→ TASK PROMPT:
Beginning with the line that contains "6. More parts follow." and ending with the line that contains "return best", reproduce each line exactly; include both and add nothing.

→ RECORDS FOR PROCESSING:
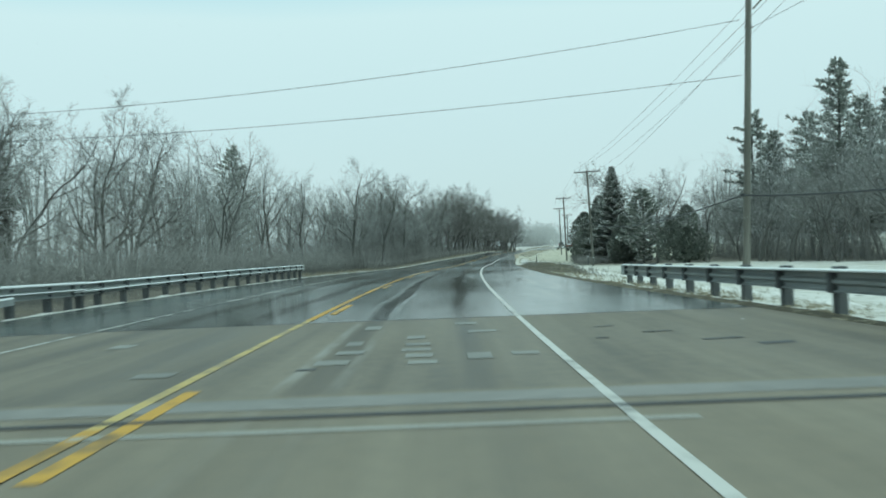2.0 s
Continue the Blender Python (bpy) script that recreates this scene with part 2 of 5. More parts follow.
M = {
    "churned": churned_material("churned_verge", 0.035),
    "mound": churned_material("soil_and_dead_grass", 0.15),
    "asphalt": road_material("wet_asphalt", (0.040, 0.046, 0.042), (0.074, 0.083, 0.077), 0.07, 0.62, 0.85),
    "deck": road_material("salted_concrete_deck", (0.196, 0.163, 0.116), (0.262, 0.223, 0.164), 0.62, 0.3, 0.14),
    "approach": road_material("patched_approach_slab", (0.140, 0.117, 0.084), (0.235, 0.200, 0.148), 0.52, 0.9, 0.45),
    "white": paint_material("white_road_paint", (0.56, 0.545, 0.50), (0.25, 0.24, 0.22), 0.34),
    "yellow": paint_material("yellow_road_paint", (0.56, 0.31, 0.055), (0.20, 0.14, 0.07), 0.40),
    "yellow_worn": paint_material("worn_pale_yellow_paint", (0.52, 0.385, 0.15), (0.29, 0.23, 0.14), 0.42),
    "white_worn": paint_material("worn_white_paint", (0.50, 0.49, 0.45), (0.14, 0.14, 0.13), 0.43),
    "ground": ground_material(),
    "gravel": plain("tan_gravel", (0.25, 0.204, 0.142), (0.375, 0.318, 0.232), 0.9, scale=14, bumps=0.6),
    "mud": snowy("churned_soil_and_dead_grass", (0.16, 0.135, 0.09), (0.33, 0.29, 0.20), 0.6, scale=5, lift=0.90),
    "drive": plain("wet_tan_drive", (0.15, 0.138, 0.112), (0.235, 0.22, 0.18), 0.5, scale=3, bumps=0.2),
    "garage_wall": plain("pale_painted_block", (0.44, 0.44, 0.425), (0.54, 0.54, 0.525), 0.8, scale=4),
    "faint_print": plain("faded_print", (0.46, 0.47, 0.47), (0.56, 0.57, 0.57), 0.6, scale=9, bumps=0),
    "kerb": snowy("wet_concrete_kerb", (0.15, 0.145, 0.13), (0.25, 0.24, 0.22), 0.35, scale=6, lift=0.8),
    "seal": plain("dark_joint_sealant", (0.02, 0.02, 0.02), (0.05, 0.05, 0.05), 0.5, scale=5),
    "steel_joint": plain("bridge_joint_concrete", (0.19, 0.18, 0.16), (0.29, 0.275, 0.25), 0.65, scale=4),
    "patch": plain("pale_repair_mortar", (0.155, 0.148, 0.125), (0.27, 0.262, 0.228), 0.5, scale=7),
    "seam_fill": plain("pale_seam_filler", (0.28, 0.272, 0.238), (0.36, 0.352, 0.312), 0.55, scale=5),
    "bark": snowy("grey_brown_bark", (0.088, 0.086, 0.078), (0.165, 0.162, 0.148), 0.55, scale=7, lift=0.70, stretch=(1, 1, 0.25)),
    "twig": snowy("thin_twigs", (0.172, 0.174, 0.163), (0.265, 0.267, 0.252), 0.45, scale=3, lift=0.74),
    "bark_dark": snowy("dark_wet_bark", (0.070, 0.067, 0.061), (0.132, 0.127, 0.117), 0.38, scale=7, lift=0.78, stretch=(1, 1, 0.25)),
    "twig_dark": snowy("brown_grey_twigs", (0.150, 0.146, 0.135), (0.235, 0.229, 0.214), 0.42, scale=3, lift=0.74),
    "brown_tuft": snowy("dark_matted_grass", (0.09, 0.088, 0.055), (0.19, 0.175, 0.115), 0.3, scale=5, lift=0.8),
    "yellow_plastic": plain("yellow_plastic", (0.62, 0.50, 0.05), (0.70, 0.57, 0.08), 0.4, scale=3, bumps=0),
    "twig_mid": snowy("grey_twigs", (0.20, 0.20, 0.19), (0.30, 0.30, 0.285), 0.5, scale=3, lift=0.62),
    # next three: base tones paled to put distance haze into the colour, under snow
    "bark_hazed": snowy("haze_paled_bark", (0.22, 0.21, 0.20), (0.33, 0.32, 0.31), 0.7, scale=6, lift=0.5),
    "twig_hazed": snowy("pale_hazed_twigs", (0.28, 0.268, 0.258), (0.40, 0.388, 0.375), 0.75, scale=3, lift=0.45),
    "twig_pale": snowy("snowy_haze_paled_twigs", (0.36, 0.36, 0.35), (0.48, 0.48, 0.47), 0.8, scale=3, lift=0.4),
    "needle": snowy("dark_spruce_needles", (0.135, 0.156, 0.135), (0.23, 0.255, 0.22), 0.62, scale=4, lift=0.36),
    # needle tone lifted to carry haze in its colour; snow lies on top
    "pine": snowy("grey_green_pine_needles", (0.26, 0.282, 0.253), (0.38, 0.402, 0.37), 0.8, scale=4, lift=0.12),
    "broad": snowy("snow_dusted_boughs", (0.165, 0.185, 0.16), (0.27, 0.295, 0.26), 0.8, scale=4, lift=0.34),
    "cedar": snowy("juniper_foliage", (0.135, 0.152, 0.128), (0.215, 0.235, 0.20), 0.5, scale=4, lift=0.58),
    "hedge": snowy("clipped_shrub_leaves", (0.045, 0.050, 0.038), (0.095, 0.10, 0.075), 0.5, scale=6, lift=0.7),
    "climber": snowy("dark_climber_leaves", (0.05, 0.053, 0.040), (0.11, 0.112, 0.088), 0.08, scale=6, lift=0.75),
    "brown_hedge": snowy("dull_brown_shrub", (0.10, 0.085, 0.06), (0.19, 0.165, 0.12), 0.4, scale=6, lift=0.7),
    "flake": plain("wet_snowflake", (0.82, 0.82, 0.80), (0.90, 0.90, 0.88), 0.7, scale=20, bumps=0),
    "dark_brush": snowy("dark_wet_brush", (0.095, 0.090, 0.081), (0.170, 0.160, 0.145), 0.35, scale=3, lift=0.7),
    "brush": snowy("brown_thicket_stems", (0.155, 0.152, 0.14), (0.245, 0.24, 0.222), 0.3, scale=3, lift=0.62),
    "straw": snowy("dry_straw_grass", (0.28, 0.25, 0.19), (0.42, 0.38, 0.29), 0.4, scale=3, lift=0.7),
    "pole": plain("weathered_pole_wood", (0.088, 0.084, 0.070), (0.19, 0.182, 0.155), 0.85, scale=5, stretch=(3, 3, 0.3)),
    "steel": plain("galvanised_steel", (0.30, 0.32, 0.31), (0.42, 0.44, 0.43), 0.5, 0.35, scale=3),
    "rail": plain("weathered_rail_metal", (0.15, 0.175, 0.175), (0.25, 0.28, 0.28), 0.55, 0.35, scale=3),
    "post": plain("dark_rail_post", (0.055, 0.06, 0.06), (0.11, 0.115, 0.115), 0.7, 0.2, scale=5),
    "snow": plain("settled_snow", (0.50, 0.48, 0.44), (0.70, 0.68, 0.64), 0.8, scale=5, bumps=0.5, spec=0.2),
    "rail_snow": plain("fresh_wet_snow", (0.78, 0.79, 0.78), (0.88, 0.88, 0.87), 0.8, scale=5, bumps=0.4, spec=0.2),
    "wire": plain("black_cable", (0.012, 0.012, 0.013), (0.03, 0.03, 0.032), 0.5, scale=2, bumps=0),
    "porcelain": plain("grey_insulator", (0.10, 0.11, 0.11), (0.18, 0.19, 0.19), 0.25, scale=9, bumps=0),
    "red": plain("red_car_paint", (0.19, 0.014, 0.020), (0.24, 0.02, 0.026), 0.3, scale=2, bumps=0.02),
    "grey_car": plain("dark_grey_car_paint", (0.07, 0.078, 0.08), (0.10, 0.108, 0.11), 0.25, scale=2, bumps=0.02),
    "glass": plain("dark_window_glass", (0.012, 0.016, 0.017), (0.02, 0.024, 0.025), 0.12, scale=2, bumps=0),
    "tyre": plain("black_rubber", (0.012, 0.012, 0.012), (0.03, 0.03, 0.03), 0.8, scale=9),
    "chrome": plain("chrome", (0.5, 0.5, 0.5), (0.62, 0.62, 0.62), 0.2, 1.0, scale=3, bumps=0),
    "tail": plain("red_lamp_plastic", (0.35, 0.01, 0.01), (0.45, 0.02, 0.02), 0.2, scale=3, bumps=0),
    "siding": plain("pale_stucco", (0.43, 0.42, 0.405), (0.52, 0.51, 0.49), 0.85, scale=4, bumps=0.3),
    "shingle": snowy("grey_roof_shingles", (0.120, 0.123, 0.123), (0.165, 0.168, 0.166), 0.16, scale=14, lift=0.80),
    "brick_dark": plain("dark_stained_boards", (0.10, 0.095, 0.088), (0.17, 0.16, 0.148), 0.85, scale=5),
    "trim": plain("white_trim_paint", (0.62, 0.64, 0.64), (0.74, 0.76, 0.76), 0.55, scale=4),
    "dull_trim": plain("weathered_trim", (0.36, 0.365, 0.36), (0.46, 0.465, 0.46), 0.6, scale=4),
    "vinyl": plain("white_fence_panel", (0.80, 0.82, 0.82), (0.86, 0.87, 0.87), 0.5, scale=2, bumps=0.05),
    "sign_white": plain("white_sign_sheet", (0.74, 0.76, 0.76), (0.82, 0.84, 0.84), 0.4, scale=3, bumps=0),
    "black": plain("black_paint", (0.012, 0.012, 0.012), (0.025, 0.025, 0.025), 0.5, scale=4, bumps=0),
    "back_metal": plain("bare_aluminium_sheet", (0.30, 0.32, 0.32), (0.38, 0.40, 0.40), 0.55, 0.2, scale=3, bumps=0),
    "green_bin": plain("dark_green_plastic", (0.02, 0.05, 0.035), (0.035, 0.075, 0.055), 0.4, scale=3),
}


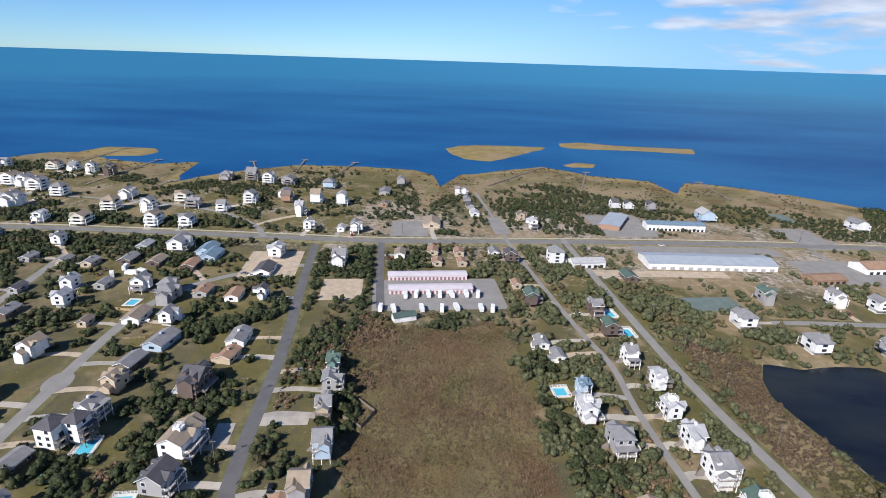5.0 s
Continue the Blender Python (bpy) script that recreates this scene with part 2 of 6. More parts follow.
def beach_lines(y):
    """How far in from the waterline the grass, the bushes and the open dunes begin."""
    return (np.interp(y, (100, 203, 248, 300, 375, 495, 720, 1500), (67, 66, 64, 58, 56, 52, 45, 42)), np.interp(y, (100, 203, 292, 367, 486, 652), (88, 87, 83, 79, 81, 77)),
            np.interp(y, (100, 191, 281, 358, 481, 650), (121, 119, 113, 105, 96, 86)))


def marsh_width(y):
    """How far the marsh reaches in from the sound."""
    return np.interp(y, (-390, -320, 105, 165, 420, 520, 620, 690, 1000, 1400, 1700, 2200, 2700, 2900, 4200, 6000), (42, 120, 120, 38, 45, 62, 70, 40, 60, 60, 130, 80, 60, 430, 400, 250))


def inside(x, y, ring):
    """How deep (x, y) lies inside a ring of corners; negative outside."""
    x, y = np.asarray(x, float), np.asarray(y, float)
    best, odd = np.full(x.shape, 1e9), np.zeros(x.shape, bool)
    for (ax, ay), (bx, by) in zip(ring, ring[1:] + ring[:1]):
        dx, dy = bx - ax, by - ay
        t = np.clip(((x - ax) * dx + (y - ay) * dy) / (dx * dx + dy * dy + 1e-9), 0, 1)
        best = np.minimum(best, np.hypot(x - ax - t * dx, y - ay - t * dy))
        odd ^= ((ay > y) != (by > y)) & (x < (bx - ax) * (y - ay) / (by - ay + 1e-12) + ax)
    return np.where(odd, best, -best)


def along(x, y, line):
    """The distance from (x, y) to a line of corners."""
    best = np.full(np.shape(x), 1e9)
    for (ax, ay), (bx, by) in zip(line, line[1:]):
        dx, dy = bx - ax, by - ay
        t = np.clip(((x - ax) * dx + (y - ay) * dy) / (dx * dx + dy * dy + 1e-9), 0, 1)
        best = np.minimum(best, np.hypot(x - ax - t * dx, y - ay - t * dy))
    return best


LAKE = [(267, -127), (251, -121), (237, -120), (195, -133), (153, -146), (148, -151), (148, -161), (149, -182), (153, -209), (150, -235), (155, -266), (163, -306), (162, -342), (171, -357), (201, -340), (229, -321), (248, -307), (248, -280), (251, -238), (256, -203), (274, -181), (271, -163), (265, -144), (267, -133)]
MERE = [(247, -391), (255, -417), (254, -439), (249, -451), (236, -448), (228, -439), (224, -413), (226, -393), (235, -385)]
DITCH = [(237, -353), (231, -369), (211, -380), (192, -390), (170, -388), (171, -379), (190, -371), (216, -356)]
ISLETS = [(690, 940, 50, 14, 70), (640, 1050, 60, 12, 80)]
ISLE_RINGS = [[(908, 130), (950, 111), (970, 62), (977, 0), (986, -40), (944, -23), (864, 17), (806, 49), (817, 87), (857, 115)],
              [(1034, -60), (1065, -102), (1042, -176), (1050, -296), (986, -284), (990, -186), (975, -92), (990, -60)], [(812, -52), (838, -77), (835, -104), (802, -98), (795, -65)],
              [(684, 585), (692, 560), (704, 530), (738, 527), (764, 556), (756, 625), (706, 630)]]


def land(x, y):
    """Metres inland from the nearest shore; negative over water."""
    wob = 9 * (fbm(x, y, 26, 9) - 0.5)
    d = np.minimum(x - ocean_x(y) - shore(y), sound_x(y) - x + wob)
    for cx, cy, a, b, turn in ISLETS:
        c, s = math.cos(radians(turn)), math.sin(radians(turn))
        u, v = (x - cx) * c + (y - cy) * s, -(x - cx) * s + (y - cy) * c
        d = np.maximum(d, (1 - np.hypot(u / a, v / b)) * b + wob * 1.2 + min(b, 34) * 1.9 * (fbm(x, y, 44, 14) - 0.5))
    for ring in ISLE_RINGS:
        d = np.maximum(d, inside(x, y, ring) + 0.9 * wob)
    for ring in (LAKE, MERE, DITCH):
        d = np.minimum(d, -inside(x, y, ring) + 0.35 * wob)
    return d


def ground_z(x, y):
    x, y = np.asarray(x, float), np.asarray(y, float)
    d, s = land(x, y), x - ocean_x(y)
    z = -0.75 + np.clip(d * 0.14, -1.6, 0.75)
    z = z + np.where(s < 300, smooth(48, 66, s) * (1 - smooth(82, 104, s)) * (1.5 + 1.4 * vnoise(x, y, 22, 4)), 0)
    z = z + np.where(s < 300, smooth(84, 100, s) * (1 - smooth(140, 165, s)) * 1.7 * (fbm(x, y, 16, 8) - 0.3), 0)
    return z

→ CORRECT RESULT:
Continue the Blender Python (bpy) script that recreates this scene with part 2 of 6. More parts follow.
def beach_lines(y):
    """How far in from the waterline the grass, the bushes and the open dunes begin."""
    return (np.interp(y, (100, 203, 248, 300, 375, 495, 720, 1500), (67, 66, 64, 58, 56, 52, 45, 42)), np.interp(y, (100, 203, 292, 367, 486, 652), (88, 87, 83, 79, 81, 77)),
            np.interp(y, (100, 191, 281, 358, 481, 650), (121, 119, 113, 105, 96, 86)))


def marsh_width(y):
    """How far the marsh reaches in from the sound."""
    return np.interp(y, (-390, -320, 105, 165, 420, 520, 620, 690, 1000, 1400, 1700, 2200, 2700, 2900, 4200, 6000), (42, 120, 120, 38, 45, 62, 70, 40, 60, 60, 130, 80, 60, 430, 400, 250))


def inside(x, y, ring):
    """How deep (x, y) lies inside a ring of corners; negative outside."""
    x, y = np.asarray(x, float), np.asarray(y, float)
    best, odd = np.full(x.shape, 1e9), np.zeros(x.shape, bool)
    for (ax, ay), (bx, by) in zip(ring, ring[1:] + ring[:1]):
        dx, dy = bx - ax, by - ay
        t = np.clip(((x - ax) * dx + (y - ay) * dy) / (dx * dx + dy * dy + 1e-9), 0, 1)
        best = np.minimum(best, np.hypot(x - ax - t * dx, y - ay - t * dy))
        odd ^= ((ay > y) != (by > y)) & (x < (bx - ax) * (y - ay) / (by - ay + 1e-12) + ax)
    return np.where(odd, best, -best)


def along(x, y, line):
    """The distance from (x, y) to a line of corners."""
    best = np.full(np.shape(x), 1e9)
    for (ax, ay), (bx, by) in zip(line, line[1:]):
        dx, dy = bx - ax, by - ay
        t = np.clip(((x - ax) * dx + (y - ay) * dy) / (dx * dx + dy * dy + 1e-9), 0, 1)
        best = np.minimum(best, np.hypot(x - ax - t * dx, y - ay - t * dy))
    return best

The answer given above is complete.